## To be done
Reproduce exactly the lines from the line with "from math import radians" through the line with "what is given", both included, and no other lines.

## Data segment

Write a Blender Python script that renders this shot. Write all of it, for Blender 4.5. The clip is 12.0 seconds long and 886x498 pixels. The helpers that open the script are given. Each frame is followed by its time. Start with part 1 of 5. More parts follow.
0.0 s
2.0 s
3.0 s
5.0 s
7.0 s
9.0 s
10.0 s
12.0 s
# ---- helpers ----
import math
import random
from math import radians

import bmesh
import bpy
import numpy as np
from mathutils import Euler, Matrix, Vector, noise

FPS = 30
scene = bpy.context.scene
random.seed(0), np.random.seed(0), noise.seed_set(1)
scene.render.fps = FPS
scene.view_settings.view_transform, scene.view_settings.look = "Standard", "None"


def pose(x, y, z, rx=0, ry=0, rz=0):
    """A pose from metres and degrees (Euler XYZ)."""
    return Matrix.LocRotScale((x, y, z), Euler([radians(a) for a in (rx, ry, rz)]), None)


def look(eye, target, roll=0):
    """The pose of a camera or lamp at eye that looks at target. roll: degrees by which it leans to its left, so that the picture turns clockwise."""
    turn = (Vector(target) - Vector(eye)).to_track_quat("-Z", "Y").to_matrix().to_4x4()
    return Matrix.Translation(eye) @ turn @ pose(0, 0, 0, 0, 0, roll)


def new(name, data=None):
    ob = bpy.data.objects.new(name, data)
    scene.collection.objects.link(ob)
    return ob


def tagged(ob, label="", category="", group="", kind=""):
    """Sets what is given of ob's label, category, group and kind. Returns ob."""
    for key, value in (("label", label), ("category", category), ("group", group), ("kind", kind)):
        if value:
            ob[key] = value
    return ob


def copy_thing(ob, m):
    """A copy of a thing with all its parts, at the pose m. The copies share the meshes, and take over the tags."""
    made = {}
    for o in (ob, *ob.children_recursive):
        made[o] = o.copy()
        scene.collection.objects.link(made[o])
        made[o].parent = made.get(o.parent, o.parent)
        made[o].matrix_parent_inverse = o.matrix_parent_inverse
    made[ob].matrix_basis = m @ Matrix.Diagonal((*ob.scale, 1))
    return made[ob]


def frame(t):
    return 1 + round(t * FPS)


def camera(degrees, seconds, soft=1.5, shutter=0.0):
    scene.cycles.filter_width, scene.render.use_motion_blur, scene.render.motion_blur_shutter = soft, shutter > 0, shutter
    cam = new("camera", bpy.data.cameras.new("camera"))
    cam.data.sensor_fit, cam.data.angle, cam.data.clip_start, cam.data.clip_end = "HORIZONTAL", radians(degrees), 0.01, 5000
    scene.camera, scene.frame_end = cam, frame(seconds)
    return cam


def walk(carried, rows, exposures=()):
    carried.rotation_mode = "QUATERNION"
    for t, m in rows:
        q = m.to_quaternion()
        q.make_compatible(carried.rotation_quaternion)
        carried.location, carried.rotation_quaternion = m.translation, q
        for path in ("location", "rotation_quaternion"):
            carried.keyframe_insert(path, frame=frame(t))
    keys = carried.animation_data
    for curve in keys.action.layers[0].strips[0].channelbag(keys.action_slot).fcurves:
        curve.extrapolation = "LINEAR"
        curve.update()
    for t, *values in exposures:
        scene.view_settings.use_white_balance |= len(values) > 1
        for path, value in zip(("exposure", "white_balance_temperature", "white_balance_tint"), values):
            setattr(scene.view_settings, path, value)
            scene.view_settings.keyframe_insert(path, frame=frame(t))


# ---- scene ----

## Correct result
from math import radians

import bmesh
import bpy
import numpy as np
from mathutils import Euler, Matrix, Vector, noise

FPS = 30
scene = bpy.context.scene
random.seed(0), np.random.seed(0), noise.seed_set(1)
scene.render.fps = FPS
scene.view_settings.view_transform, scene.view_settings.look = "Standard", "None"


def pose(x, y, z, rx=0, ry=0, rz=0):
    """A pose from metres and degrees (Euler XYZ)."""
    return Matrix.LocRotScale((x, y, z), Euler([radians(a) for a in (rx, ry, rz)]), None)


def look(eye, target, roll=0):
    """The pose of a camera or lamp at eye that looks at target. roll: degrees by which it leans to its left, so that the picture turns clockwise."""
    turn = (Vector(target) - Vector(eye)).to_track_quat("-Z", "Y").to_matrix().to_4x4()
    return Matrix.Translation(eye) @ turn @ pose(0, 0, 0, 0, 0, roll)


def new(name, data=None):
    ob = bpy.data.objects.new(name, data)
    scene.collection.objects.link(ob)
    return ob


def tagged(ob, label="", category="", group="", kind=""):
    """Sets what is given of ob's label, category, group and kind. Returns ob."""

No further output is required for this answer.